Zwar sind bis auf zwei Verletzte, Torjäger Diego Milito und Abwehr-Routinier Walter Samuel, all jene Profis dabei, die beim 2:0-Sieg über die Münchner im Champions-League-Finale in der Inter-Elf gestanden hatten. Trotzdem ist das Team vor dem heutigen Achtelfinal-Hinspiel nicht wiederzuerkennen. Mit dem Abschied Mourinhos ist alle Selbstsicherheit verflogen. Mittelfeldmagier Wesley Sneijder tauchte nach dem verlorenen WM-Finale in ein tiefes Erschöpfungstal ab. Milito kehrte gedemütigt, weil kaum von Nationaltrainer Diego Maradona eingesetzt, aus Südafrika zurück.
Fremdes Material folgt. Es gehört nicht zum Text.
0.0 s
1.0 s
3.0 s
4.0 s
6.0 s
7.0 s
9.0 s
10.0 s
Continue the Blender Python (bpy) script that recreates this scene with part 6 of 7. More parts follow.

Der Spanier Rafael Benitez, der das Erbe Mourinhos antreten sollte, ließ alle Bilder des Portugiesen entfernen – doch seine Spieler vergaßen auch die eingeprägten Mechanismen und wirkten psychisch wieder so anfällig wie vor vier Jahren. Einen Tag vor Heiligabend wurde Benitez durch Leonardo ersetzt. Prompt kehrte brasilianische Leichtigkeit ein. „Er hat uns die Freude am Spiel zurückgegeben“, jubilierte Samuel Eto’o. Mit einem „4:2-Fantasie“ getauften System fegte Inter nun über die Gegner hinweg. „Sie tragen das Spiel über die gesamte Breite des Feldes vor. Sie rochieren. Sie kombinieren“, schrieb die „Gazzetta dello Sport“ begeistert. Höhepunkt dieser Phase war das 5:3 gegen Vizemeister AS Rom Anfang Februar.
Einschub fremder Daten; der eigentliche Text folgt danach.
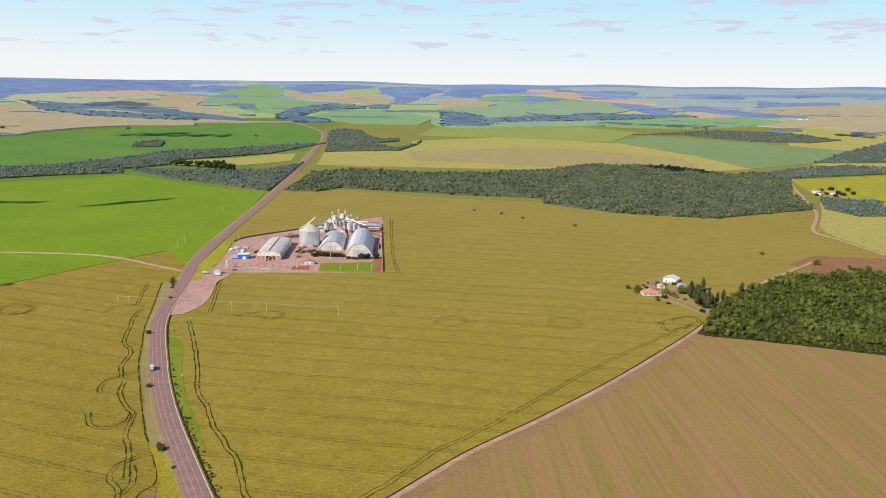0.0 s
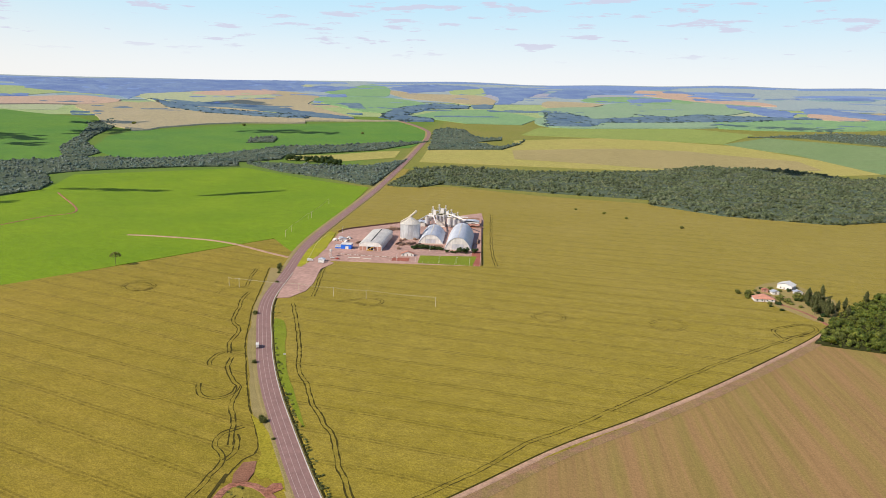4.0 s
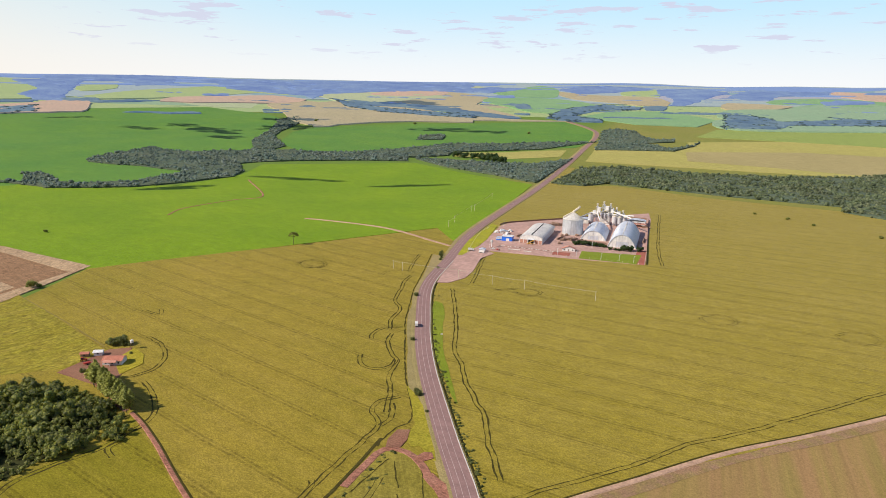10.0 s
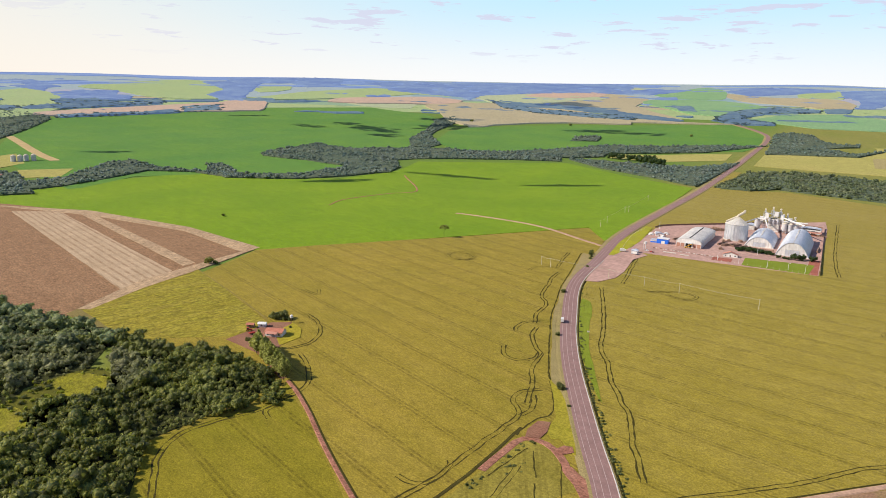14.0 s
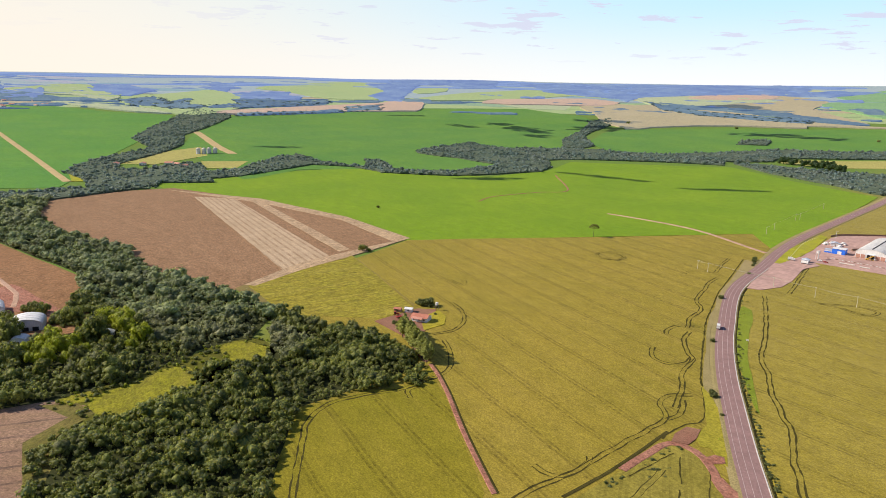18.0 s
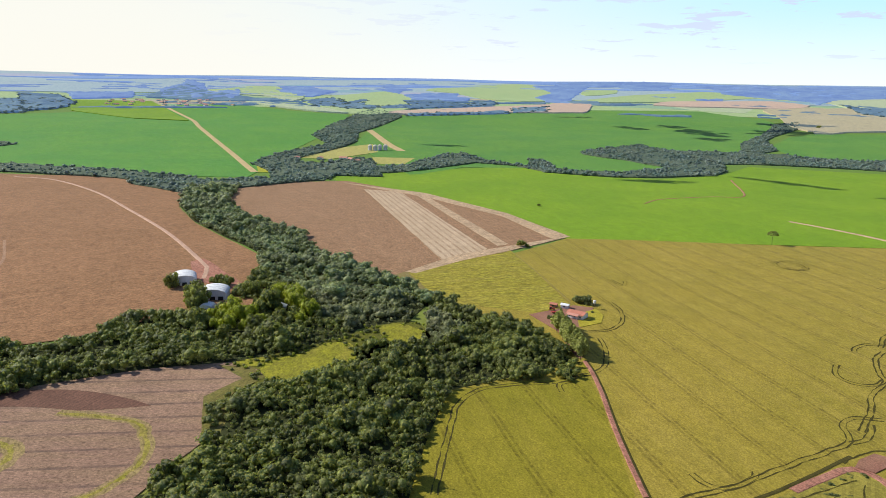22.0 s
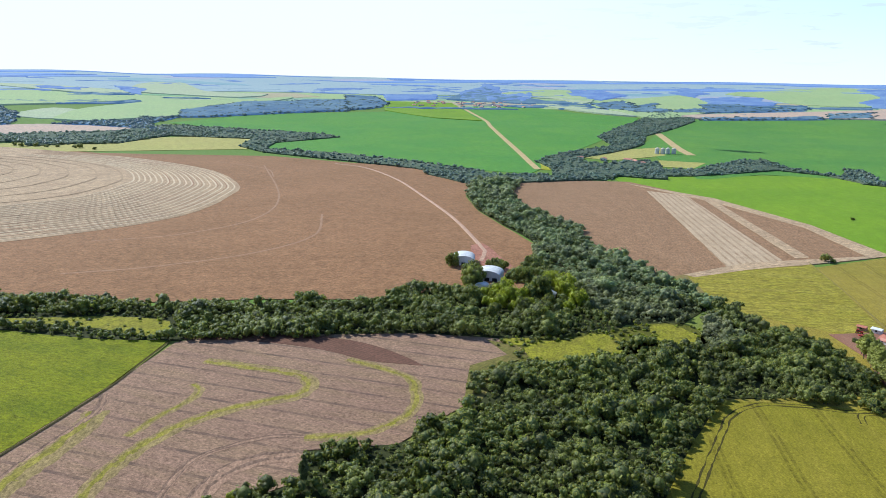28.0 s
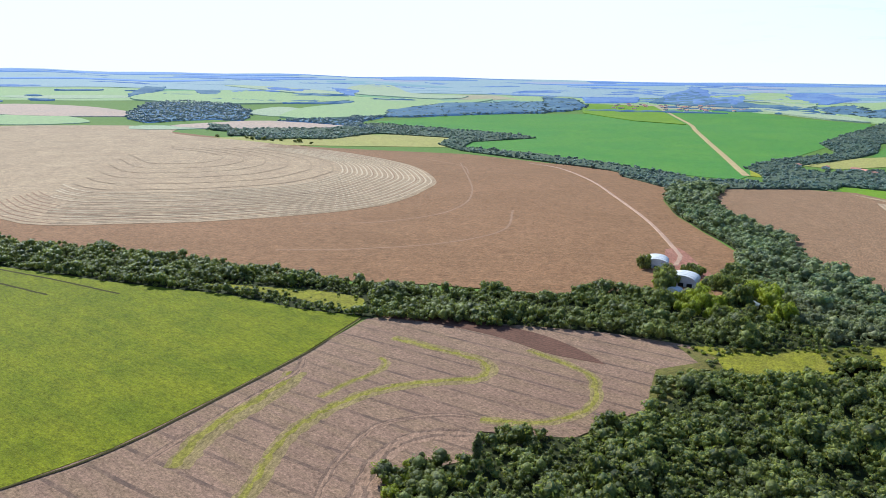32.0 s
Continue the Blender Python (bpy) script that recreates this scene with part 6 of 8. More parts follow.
M_BRICK = plain("salmon_brick", (0.48, 0.25, 0.18), 0.9, 0, 0.4, 0.8)
M_BLUE = plain("blue_paint", (0.03, 0.16, 0.72), 0.45, 0, 0.2, 1.0)
M_YELLOW = plain("yellow_paint", (0.75, 0.42, 0.06), 0.5, 0, 0.2, 0.8)
M_TILE = plain("clay_tiles", (0.50, 0.19, 0.12), 0.85, 0, 0.45, 0.7, 0.2)
M_PINK_TILE = plain("faded_clay_tiles", (0.58, 0.27, 0.19), 0.85, 0, 0.4, 0.7, 0.2)
# near-black: dark parts, and panels that imitate shade inside openings
M_DARK = plain("dark_paint_and_opening_shade", (0.025, 0.022, 0.02), 0.8, 0, 0.3, 1.0)
M_GLASS = plain("window_glass", (0.03, 0.04, 0.05), 0.1, 0, 0.1, 1.0, 0.6)
M_TIMBER = plain("weathered_timber", (0.30, 0.19, 0.13), 0.9, 0, 0.5, 0.5)
M_YARD = plain("packed_red_yard", (0.49, 0.305, 0.245), 0.95, 0, 0.4, 4.0, 0.1, 0.05)
M_COURT = plain("red_clay_court", (0.38, 0.13, 0.09), 0.95, 0, 0.4, 2.0, 0.1)
M_RUBBER = plain("tyre_rubber", (0.025, 0.025, 0.027), 0.9, 0, 0.2, 0.3)
M_RED = plain("red_machine_paint", (0.42, 0.05, 0.03), 0.5, 0, 0.3, 0.5)
M_POST = plain("pale_concrete_post", (0.62, 0.56, 0.40), 0.85, 0, 0.25, 0.6)

# ---------- the grain yard ----------
field("yard", P_yard, 0.95, M_YARD, "packed reddish earth yard of a grain depot", "yard", 0.3)
field("apron", P_apron, 1.06, M_YARD, "wide reddish gravel apron beside the road", "apron", 0.5)
field("yard_lawn", P_green_e_yard, 1.05, M_LUSH, "mown bright green lawn in front of the halls", "lawn", 0.2)
field("verge_lawn", P_lawn_w, 1.10, M_LIME, "yellow-green grass strip between road and depot", "lawn", 0.4)
field("clay_court", [(-176, 778), (-156, 780), (-158, 797), (-178, 794)], 1.02, M_COURT, "dark red clay patch beside the lawn", "yard", 0.2)
field("clay_strip", [(-84, 776), (-72, 777), (-78, 850), (-88, 850)], 1.02, M_COURT, "dark red clay strip along the fence", "yard", 0.2)
field("field_yard", P_yard_w, 0.95, M_MUD, "bare red-earth farmyard", "yard", 0.8)
field("house_lawn", P_lawn_house, 1.03, M_YELLOW_WEED, "bright yellow-green lawn beside the farmhouse", "lawn", 0.8, True)
field("barn_yard", P_barn_yard, 0.85, M_EARTH, "bare reddish earth between the tin barns", "yard", 1.0, True)
field("home_yard", P_yard_e, 0.90, M_HOME, "grassy farmstead yard with bare tan earth", "yard", 0.8, True)

Y0 = 1.0                         # the yard's level


def grain_shed():
    r = thing("grain_shed", -213.5, 824, 3.5, "long grain shed with a pale curved tin roof and brick front", "shed", z=Y0)
    w, n = 14.2, 86
    for nm, b in (("wall", box(-w, -w + 0.4, 0, n, 0, 6)), ("wall", box(w - 0.4, w, 0, n, 0, 6)), ("wall", arch_wall(w, 4.2, 6, n - 0.4, 0.4))):
        part(nm, b, M_WHITE, r)
    part("front_wall", arch_wall(w, 4.2, 6, 0, 0.4), M_WHITE, r, "white curved gable")
    for k in range(6):
        x = -w + 0.3 + k * (2 * w - 0.6) / 6
        if k not in (2, 3):
            part("brick_panel", box(x + 0.25, x + 4.4, -0.16, 0.02, 0.2, 4.6, 0.03), M_BRICK, r, "salmon brick panel")
    for k in range(7):
        x = -w + 0.2 + k * (2 * w - 0.4) / 6
        part("pillar", box(x - 0.25, x + 0.25, -0.3, 0.05, 0, 5.6, 0.04), M_WHITE, r)
    # closed slab; the shade of the interior is its colour
    part("doorway", box(-3.4, 3.4, -0.1, 0.1, 0, 5.2, 0.02), M_DARK, r, "doorway painted as a dark panel")
    part("canopy", box(-4.4, 4.4, -3.4, 0, 5.3, 5.6), M_TIN, r)
    part("roof", vault(w + 0.8, 4.4, 6.1, n, 26), M_TIN_WARM, r, "pale weathered curved tin roof")
    part("skylight", box(-0.7, 0.7, 4, n - 3, 10.45, 10.72, 0.02), M_DARK, r, "dark ridge vent")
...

Als Leonardo fortan angesichts vieler Gegentore die Defensive optimieren wollte, ging dieser Schwung verloren. Inter spielte so träge wie oft zu Benitez’ Zeiten. Mit Leonardo ist zwar das Erfolgsmoment zu Inter zurückgekehrt, den Spielern ist dennoch oft eine grundlegende Verunsicherung anzumerken. Momentan wissen die Mailänder vor Betreten des Spielfeldes selbst nicht, ob sie sich in wenigen Minuten in einen Spielrausch hineinsteigern oder nur behäbig über den Rasen schleichen werden.